Readers with an eye for detail will note that this interview with Ian Tregillis was conducted in July, but not posted until now, and one might wonder why I waited so long. This one took a lot of sound editing because the interview covers two topics that are so intermeshed that we jumped back and forth in the actual interview, but I’ve re-edited it so that it’s got what I hope is a more logical progression. We discuss Ian’s trilogy, The Milkweed Tryptich, which includes: Bitter Seeds, The Coldest War, and the yet to be released Necessary Evil, which I cannot recommend highly enough. And while we discuss how these books came to be, we talk at length about our time in Critical Mass.

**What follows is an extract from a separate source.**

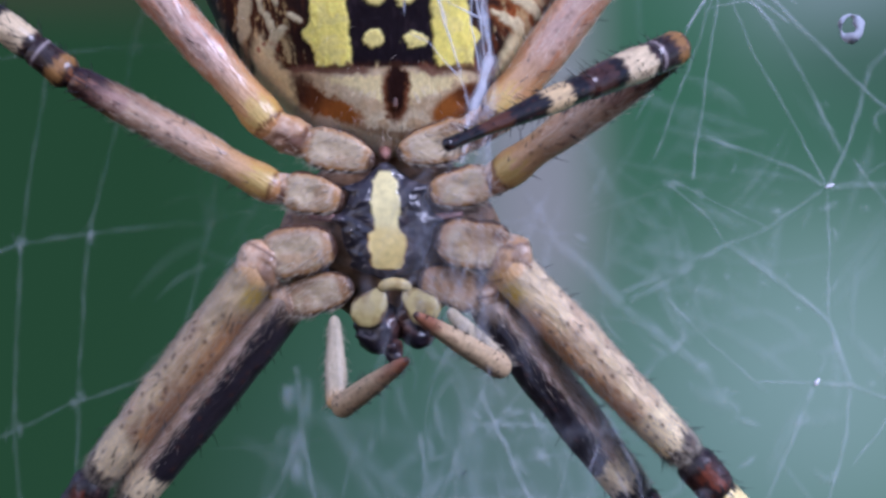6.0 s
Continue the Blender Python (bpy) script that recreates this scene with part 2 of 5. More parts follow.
def strand(points, half, veil):
    """A loose, rounded bundle of silk along a line: vertices, quads and density, densest along its middle."""
    p = np.asarray(points, float)
    tan = np.gradient(p, axis=0)
    tan /= np.linalg.norm(tan, axis=1)[:, None] + 1e-9
    across = np.cross(tan, np.array([0.03, 0.99, 0.11]))
    across /= np.linalg.norm(across, axis=1)[:, None] + 1e-9
    bow = np.cross(across, tan)
    bow *= -np.sign(bow[:, 1:2] + 1e-9)
    k = np.array([-1, -0.6, -0.25, 0.25, 0.6, 1.0])
    half = np.broadcast_to(half, (len(p),))[:, None, None]
    v = p[:, None] + half * (across[:, None] * k[None, :, None] + bow[:, None] * (0.7 * (1 - k * k))[None, :, None])
    dens = np.broadcast_to(veil, (len(p),))[:, None] * np.array([0, 0.3, 0.95, 0.95, 0.3, 0.0])[None]
    return v.reshape(-1, 3), sheet(len(p), 6, False), np.repeat(dens.reshape(-1, 1), 3, 1)


# ---- distance: blurred garden far behind ----
def backdrop():
    n, m = 130, 170
    z, x = np.meshgrid(np.linspace(-200, 200, n), np.linspace(-250, 250, m), indexing="ij")
    col = np.zeros((n, m, 3)) + np.array((0.044, 0.122, 0.058))

    def wash(mask, tint):
        nonlocal col
        col = over(col, np.clip(mask, 0, 1), tint)

    # thickets and lights of a garden, all far out of focus
    wash(step(-16, -60, x) * 0.85, (0.022, 0.068, 0.024))
    wash(np.exp(-((x - 50) / 30) ** 2 - ((z - 64) / 26) ** 2) * 0.95, (0.235, 0.325, 0.30))
    wash(np.exp(-((x - 44) / 15) ** 2 - ((z - 37) / 10) ** 2) * 0.45, (0.25, 0.285, 0.28))
    wash(np.exp(-((x - 44) / 38) ** 2 - ((z + 20) / 29) ** 2) * 0.92, (0.195, 0.285, 0.235))
    wash(np.exp(-((x + 4) / 32) ** 2 - ((z + 44) / 26) ** 2) * 0.75, (0.12, 0.19, 0.165))
    wash(np.exp(-((x - 84) / 17) ** 2 - ((z + 38) / 26) ** 2) * 0.9, (0.17, 0.31, 0.095))
    wash(np.exp(-((x - 44) / 24) ** 2 - ((z - 14) / 9) ** 2) * 0.55, (0.030, 0.100, 0.050))
    wash(np.exp(-((x - 18) / 13) ** 2 - ((z - 20) / 26) ** 2) * 0.6, (0.030, 0.105, 0.050))
    wash(step(-30, -60, x) * step(28, 54, z) * 0.95, (0.125, 0.068, 0.046))
    wash(np.exp(-((x + 38) / 12) ** 2 - ((z - 64) / 22) ** 2) * 0.95, (0.018, 0.013, 0.011))
    wash(np.exp(-((x - 47) / 13) ** 2 - ((z - 27) / 8) ** 2) * 0.45, (0.018, 0.060, 0.032))
    wash(np.exp(-((x - 75) / 17) ** 2 - ((z - 25) / 20) ** 2) * 0.97, (0.007, 0.018, 0.012))
    # a pale post
    left = -9 - 18 * step(34, 54, z)
    wash(step(left - 8, left + 7, x) * step(15, 2, x) * (0.12 + 0.88 * step(-30, 6, z)), (0.25, 0.25, 0.235))
    col = col * np.array((0.98, 1.0, 0.93)) * (0.66 + 0.34 * step(-40, 40, x))[..., None]
    me = mesh_of("backdrop", np.stack([x, np.full_like(x, 250.0), z], -1), sheet(n, m, False), GARDEN, col)
    tagged(new("backdrop", me), "blurred green and brown garden far behind the web", "backdrop", kind="structure")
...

Critical Mass is a writers group that has been around for nearly two decades. During the time I lived in New Mexico and was attending meetings, the membership included: George RR Martin, Walter Jon Williams, S.M. Stirling, Melinda Snodgrass, Victor Milan, Yvonne Coats, Sally Gwlan, Terry England, Daniel Abraham, and Ty Franck, among others who came and went. (And now readers will cease to be the least bit impressed by whom I’m able to get interviews with, I know.) When Ian joined this group, I’d already been a member for about five years and he and I shared the distinction of being the youngest and only unpublished members. We were also the only members from Los Alamos and the meetings were always in Santa Fe or Albuquerque, which meant either a one- or a two-hour commute, so we carpooled. That probably gave us way too much time to form in-jokes.
This interview isn’t with just a fantastic writer, though he is that; Ian’s also a comrade in arms with whom I shared an important period of my career. The story of how his first novel trilogy came to be is inextricably connected to his tenure in Critical Mass and the high-powered, dynamic group it was and is.